> [Given data]

+++

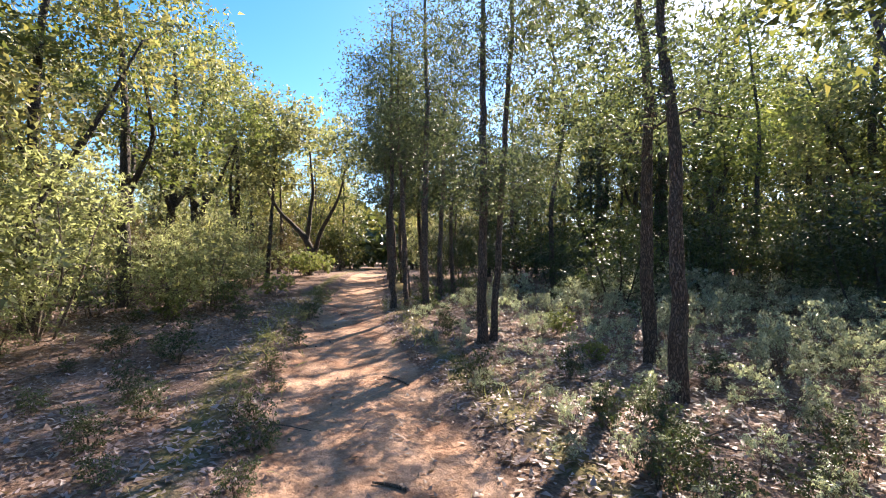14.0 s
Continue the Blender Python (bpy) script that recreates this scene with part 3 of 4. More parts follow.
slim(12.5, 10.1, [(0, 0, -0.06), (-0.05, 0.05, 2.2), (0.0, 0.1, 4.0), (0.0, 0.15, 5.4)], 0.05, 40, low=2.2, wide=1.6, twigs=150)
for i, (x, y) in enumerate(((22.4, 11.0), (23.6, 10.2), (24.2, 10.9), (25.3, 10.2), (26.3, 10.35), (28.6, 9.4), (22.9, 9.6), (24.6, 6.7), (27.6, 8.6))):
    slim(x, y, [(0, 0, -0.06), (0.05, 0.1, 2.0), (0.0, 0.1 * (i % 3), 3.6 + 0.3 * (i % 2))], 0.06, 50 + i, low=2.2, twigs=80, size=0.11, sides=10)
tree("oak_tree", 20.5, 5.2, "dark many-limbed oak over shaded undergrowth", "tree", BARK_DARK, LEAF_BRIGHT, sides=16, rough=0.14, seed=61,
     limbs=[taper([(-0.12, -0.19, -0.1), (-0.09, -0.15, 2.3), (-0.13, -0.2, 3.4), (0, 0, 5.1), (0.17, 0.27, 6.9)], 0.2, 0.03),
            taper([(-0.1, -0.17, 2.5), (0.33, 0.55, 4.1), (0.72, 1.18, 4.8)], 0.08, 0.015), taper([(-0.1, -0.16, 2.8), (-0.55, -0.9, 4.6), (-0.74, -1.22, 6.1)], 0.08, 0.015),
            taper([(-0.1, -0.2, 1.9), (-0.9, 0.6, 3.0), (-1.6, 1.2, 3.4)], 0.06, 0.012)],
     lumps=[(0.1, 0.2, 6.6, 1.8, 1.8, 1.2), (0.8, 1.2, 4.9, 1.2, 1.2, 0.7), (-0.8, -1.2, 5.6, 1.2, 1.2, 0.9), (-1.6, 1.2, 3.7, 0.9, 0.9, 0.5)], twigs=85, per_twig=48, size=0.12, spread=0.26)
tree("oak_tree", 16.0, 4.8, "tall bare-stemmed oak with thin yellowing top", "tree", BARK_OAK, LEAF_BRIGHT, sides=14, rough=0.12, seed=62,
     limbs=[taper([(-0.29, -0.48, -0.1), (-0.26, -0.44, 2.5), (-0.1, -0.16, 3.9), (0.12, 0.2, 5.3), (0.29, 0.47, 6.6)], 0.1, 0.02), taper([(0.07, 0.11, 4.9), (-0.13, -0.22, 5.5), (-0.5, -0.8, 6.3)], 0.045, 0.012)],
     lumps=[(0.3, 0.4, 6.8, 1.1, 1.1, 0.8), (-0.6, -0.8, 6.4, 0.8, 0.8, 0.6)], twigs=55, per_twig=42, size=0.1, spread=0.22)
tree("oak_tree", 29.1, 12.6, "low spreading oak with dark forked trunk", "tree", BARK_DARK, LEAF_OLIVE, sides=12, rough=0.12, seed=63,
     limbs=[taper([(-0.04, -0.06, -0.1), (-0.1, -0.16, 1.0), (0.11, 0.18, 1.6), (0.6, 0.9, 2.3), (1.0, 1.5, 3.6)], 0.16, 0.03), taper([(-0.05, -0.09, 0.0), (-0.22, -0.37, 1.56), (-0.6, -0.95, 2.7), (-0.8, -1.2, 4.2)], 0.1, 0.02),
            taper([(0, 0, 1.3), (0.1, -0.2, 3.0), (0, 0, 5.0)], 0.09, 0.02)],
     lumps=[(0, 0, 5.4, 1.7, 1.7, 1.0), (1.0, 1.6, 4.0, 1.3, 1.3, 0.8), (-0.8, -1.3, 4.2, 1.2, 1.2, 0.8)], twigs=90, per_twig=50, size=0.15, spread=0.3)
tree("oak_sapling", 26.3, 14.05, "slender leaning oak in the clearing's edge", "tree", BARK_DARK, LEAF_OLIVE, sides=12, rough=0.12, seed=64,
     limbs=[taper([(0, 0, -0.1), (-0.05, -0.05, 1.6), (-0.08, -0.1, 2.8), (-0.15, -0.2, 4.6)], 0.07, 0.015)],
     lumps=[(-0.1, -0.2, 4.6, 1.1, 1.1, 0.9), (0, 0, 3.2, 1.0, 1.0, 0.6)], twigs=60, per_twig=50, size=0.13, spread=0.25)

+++

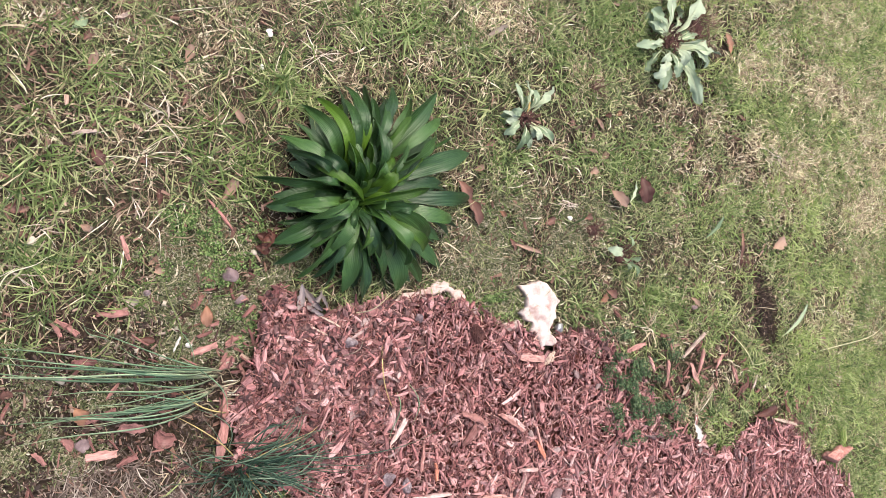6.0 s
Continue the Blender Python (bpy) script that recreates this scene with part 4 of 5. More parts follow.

+++

> [What to produce] Find all lines where the word "script" appears. Copy them.

> [Complete output]
Continue the Blender Python (bpy) script that recreates this scene with part 3 of 4. More parts follow.
Continue the Blender Python (bpy) script that recreates this scene with part 4 of 5. More parts follow.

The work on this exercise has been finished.